STATED TASK – Skip every image and restate the data word for word.

○ ○ ○ ○

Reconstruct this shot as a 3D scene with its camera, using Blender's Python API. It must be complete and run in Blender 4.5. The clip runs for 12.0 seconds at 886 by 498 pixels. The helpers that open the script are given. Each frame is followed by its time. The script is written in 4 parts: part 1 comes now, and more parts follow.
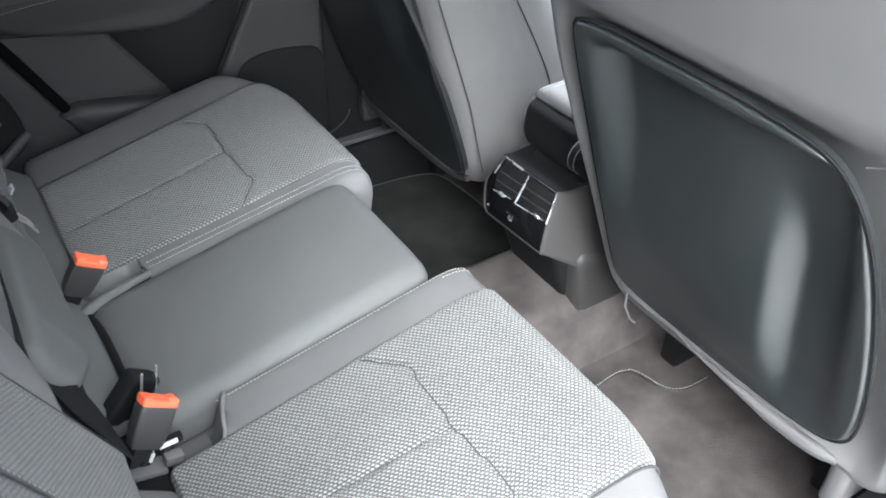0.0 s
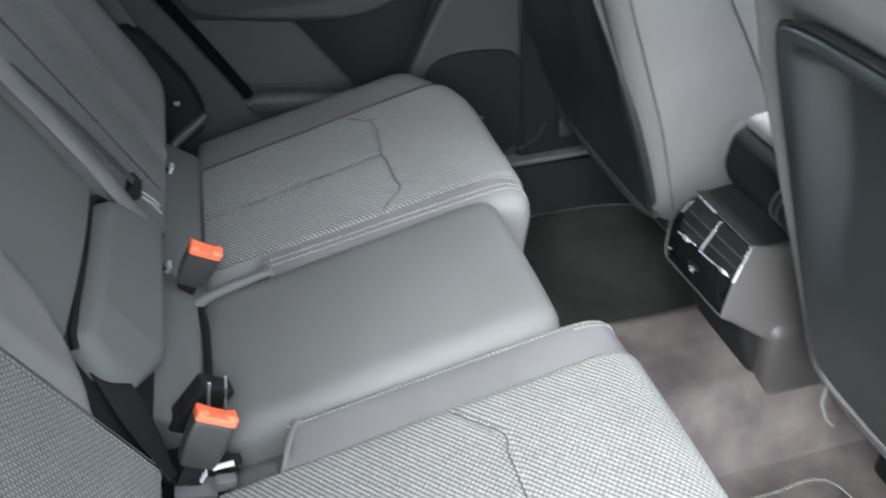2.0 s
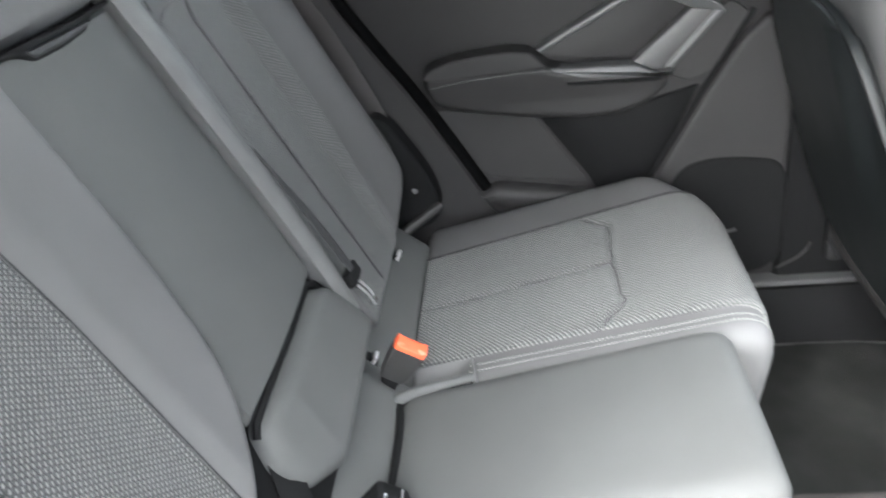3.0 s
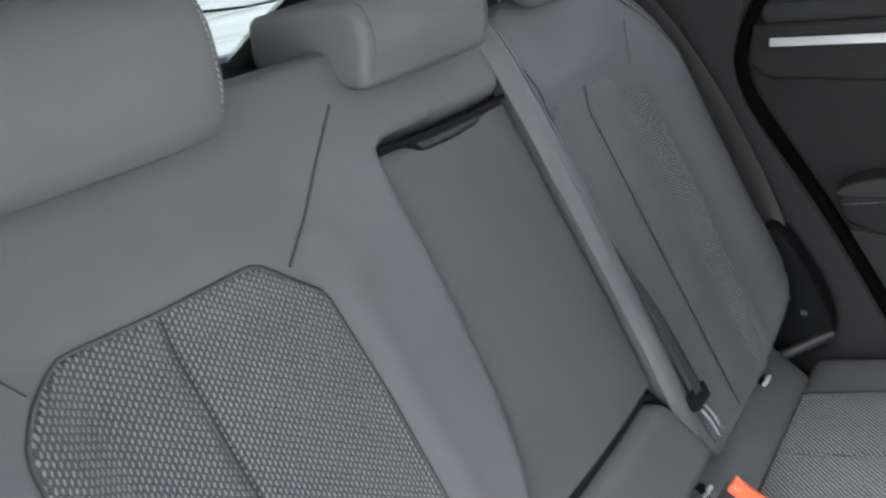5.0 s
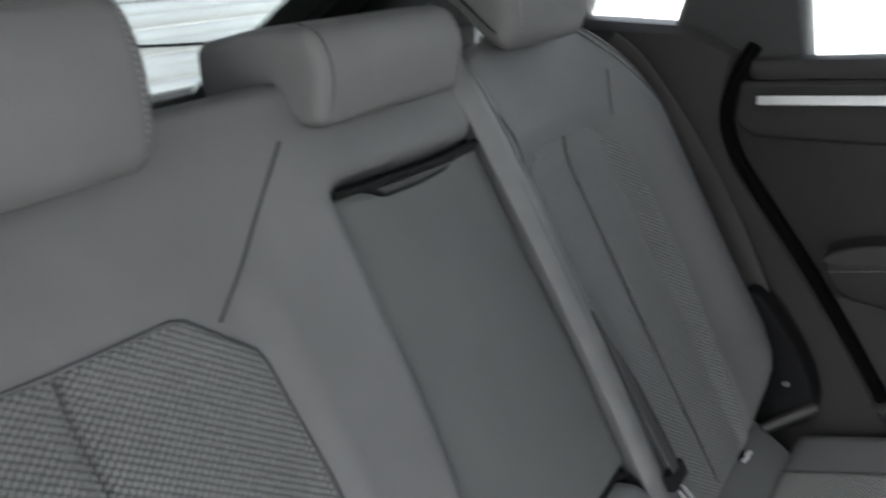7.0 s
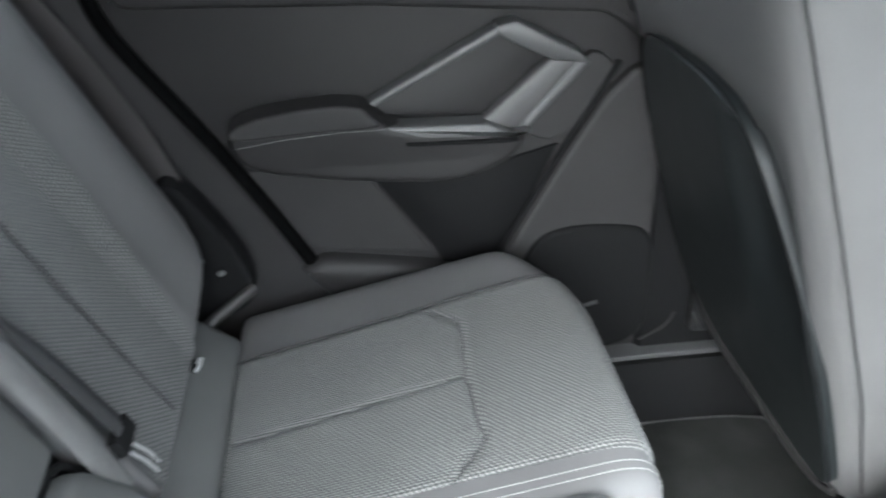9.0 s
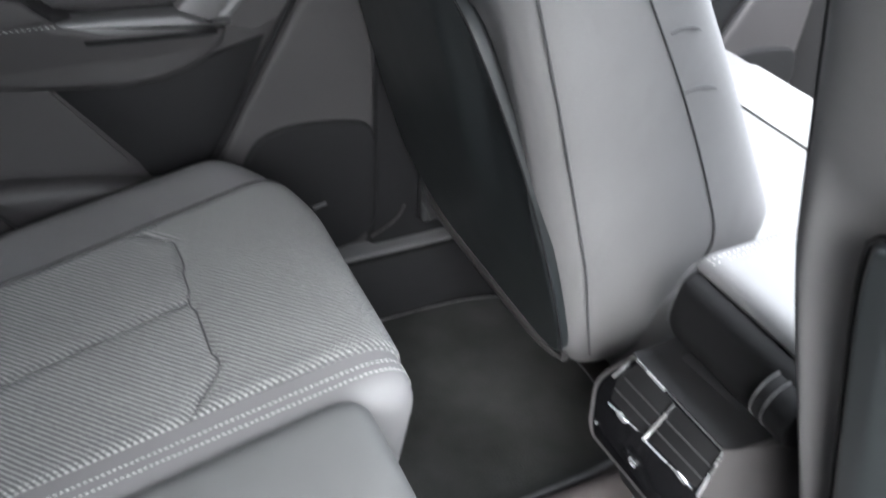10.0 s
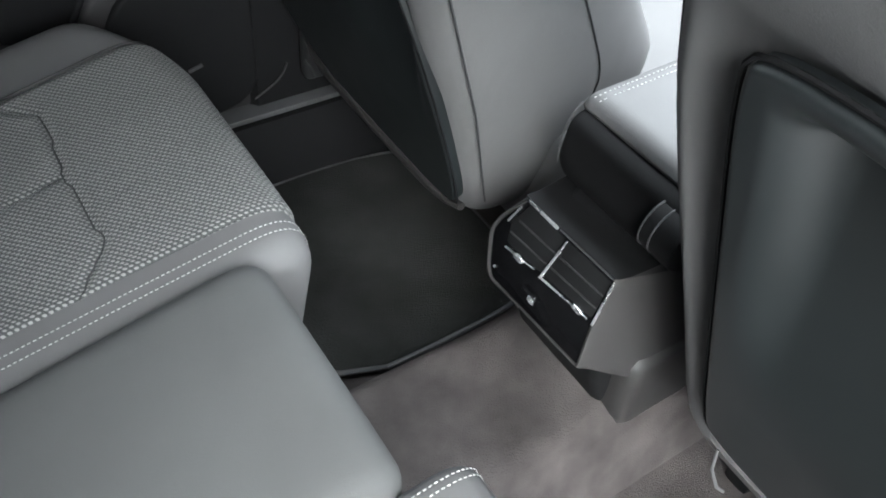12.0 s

○ ○ ○ ○

FINAL RESULT –
Reconstruct this shot as a 3D scene with its camera, using Blender's Python API. It must be complete and run in Blender 4.5. The clip runs for 12.0 seconds at 886 by 498 pixels. The helpers that open the script are given. Each frame is followed by its time. The script is written in 4 parts: part 1 comes now, and more parts follow.
0.0 s
2.0 s
3.0 s
5.0 s
7.0 s
9.0 s
10.0 s
12.0 s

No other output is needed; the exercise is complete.